◆ TASK PROMPT ◆
Pictures within the data are to be left out; everything else must be reproduced exactly.

■ ■ ■ ■ ■ ■ ■

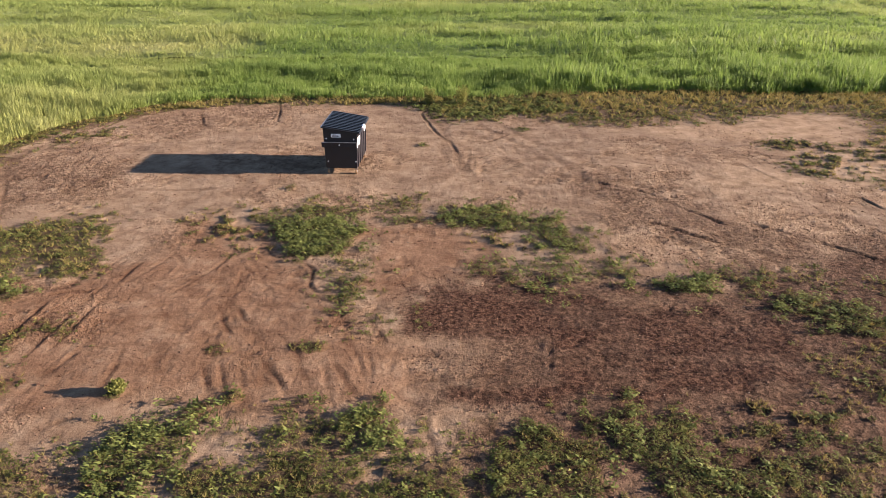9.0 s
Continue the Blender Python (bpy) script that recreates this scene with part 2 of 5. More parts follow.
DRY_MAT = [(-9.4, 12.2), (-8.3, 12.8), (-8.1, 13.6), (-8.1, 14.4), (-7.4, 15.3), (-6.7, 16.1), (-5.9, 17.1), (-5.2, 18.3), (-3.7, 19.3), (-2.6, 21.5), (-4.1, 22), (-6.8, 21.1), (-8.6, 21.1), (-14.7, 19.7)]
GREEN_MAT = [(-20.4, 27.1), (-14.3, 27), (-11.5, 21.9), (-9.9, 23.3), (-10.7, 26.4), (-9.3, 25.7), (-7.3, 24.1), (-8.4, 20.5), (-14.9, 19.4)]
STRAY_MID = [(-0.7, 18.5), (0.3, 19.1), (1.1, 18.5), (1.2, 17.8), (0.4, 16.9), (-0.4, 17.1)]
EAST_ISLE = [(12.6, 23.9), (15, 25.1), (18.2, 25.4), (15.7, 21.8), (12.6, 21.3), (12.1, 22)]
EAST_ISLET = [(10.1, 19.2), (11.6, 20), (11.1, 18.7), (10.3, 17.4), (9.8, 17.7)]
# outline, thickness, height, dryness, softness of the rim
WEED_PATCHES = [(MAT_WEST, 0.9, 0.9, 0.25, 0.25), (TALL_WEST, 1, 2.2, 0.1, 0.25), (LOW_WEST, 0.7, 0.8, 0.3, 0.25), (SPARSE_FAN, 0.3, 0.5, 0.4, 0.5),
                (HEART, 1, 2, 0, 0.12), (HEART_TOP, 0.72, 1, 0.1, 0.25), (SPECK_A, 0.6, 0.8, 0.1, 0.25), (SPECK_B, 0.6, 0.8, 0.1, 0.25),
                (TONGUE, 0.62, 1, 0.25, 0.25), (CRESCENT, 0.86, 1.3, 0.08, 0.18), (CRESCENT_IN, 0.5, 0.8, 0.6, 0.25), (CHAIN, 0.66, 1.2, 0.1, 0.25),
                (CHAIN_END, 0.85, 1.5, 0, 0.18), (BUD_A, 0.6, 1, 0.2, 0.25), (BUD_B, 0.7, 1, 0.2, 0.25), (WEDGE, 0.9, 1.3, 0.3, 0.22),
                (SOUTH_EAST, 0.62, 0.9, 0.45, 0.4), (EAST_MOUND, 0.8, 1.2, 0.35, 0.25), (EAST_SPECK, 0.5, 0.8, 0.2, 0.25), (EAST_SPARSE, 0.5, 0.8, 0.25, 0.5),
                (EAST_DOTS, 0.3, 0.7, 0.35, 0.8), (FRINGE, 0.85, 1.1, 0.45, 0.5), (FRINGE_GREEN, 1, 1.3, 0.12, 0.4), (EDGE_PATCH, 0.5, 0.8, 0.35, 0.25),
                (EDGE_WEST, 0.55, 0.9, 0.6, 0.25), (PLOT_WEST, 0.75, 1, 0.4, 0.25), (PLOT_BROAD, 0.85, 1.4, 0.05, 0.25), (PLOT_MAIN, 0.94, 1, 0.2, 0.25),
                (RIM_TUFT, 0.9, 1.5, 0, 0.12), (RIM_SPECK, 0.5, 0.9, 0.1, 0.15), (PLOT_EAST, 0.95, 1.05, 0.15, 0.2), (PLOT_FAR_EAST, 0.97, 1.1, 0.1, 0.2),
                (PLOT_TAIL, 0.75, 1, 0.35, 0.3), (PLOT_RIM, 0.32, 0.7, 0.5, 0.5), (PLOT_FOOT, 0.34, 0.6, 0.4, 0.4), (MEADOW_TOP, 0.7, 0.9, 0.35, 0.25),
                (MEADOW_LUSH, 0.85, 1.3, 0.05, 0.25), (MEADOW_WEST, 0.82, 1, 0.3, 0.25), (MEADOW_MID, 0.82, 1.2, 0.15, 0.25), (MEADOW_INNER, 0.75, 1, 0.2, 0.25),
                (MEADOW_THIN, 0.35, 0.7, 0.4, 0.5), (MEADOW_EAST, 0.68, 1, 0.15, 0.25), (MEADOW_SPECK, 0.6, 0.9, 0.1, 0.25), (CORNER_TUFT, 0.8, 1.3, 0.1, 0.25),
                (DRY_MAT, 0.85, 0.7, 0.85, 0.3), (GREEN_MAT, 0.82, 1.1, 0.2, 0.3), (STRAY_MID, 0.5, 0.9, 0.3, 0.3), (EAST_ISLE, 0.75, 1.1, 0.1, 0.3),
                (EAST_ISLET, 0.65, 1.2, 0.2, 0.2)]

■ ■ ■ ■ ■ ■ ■

◆ WRITTEN ANSWER ◆
9.0 s
Continue the Blender Python (bpy) script that recreates this scene with part 2 of 5. More parts follow.
DRY_MAT = [(-9.4, 12.2), (-8.3, 12.8), (-8.1, 13.6), (-8.1, 14.4), (-7.4, 15.3), (-6.7, 16.1), (-5.9, 17.1), (-5.2, 18.3), (-3.7, 19.3), (-2.6, 21.5), (-4.1, 22), (-6.8, 21.1), (-8.6, 21.1), (-14.7, 19.7)]
GREEN_MAT = [(-20.4, 27.1), (-14.3, 27), (-11.5, 21.9), (-9.9, 23.3), (-10.7, 26.4), (-9.3, 25.7), (-7.3, 24.1), (-8.4, 20.5), (-14.9, 19.4)]
STRAY_MID = [(-0.7, 18.5), (0.3, 19.1), (1.1, 18.5), (1.2, 17.8), (0.4, 16.9), (-0.4, 17.1)]
EAST_ISLE = [(12.6, 23.9), (15, 25.1), (18.2, 25.4), (15.7, 21.8), (12.6, 21.3), (12.1, 22)]
EAST_ISLET = [(10.1, 19.2), (11.6, 20), (11.1, 18.7), (10.3, 17.4), (9.8, 17.7)]
# outline, thickness, height, dryness, softness of the rim
WEED_PATCHES = [(MAT_WEST, 0.9, 0.9, 0.25, 0.25), (TALL_WEST, 1, 2.2, 0.1, 0.25), (LOW_WEST, 0.7, 0.8, 0.3, 0.25), (SPARSE_FAN, 0.3, 0.5, 0.4, 0.5),
                (HEART, 1, 2, 0, 0.12), (HEART_TOP, 0.72, 1, 0.1, 0.25), (SPECK_A, 0.6, 0.8, 0.1, 0.25), (SPECK_B, 0.6, 0.8, 0.1, 0.25),
                (TONGUE, 0.62, 1, 0.25, 0.25), (CRESCENT, 0.86, 1.3, 0.08, 0.18), (CRESCENT_IN, 0.5, 0.8, 0.6, 0.25), (CHAIN, 0.66, 1.2, 0.1, 0.25),
                (CHAIN_END, 0.85, 1.5, 0, 0.18), (BUD_A, 0.6, 1, 0.2, 0.25), (BUD_B, 0.7, 1, 0.2, 0.25), (WEDGE, 0.9, 1.3, 0.3, 0.22),
                (SOUTH_EAST, 0.62, 0.9, 0.45, 0.4), (EAST_MOUND, 0.8, 1.2, 0.35, 0.25), (EAST_SPECK, 0.5, 0.8, 0.2, 0.25), (EAST_SPARSE, 0.5, 0.8, 0.25, 0.5),
                (EAST_DOTS, 0.3, 0.7, 0.35, 0.8), (FRINGE, 0.85, 1.1, 0.45, 0.5), (FRINGE_GREEN, 1, 1.3, 0.12, 0.4), (EDGE_PATCH, 0.5, 0.8, 0.35, 0.25),
                (EDGE_WEST, 0.55, 0.9, 0.6, 0.25), (PLOT_WEST, 0.75, 1, 0.4, 0.25), (PLOT_BROAD, 0.85, 1.4, 0.05, 0.25), (PLOT_MAIN, 0.94, 1, 0.2, 0.25),
                (RIM_TUFT, 0.9, 1.5, 0, 0.12), (RIM_SPECK, 0.5, 0.9, 0.1, 0.15), (PLOT_EAST, 0.95, 1.05, 0.15, 0.2), (PLOT_FAR_EAST, 0.97, 1.1, 0.1, 0.2),
                (PLOT_TAIL, 0.75, 1, 0.35, 0.3), (PLOT_RIM, 0.32, 0.7, 0.5, 0.5), (PLOT_FOOT, 0.34, 0.6, 0.4, 0.4), (MEADOW_TOP, 0.7, 0.9, 0.35, 0.25),
                (MEADOW_LUSH, 0.85, 1.3, 0.05, 0.25), (MEADOW_WEST, 0.82, 1, 0.3, 0.25), (MEADOW_MID, 0.82, 1.2, 0.15, 0.25), (MEADOW_INNER, 0.75, 1, 0.2, 0.25),
                (MEADOW_THIN, 0.35, 0.7, 0.4, 0.5), (MEADOW_EAST, 0.68, 1, 0.15, 0.25), (MEADOW_SPECK, 0.6, 0.9, 0.1, 0.25), (CORNER_TUFT, 0.8, 1.3, 0.1, 0.25),
                (DRY_MAT, 0.85, 0.7, 0.85, 0.3), (GREEN_MAT, 0.82, 1.1, 0.2, 0.3), (STRAY_MID, 0.5, 0.9, 0.3, 0.3), (EAST_ISLE, 0.75, 1.1, 0.1, 0.3),
                (EAST_ISLET, 0.65, 1.2, 0.2, 0.2)]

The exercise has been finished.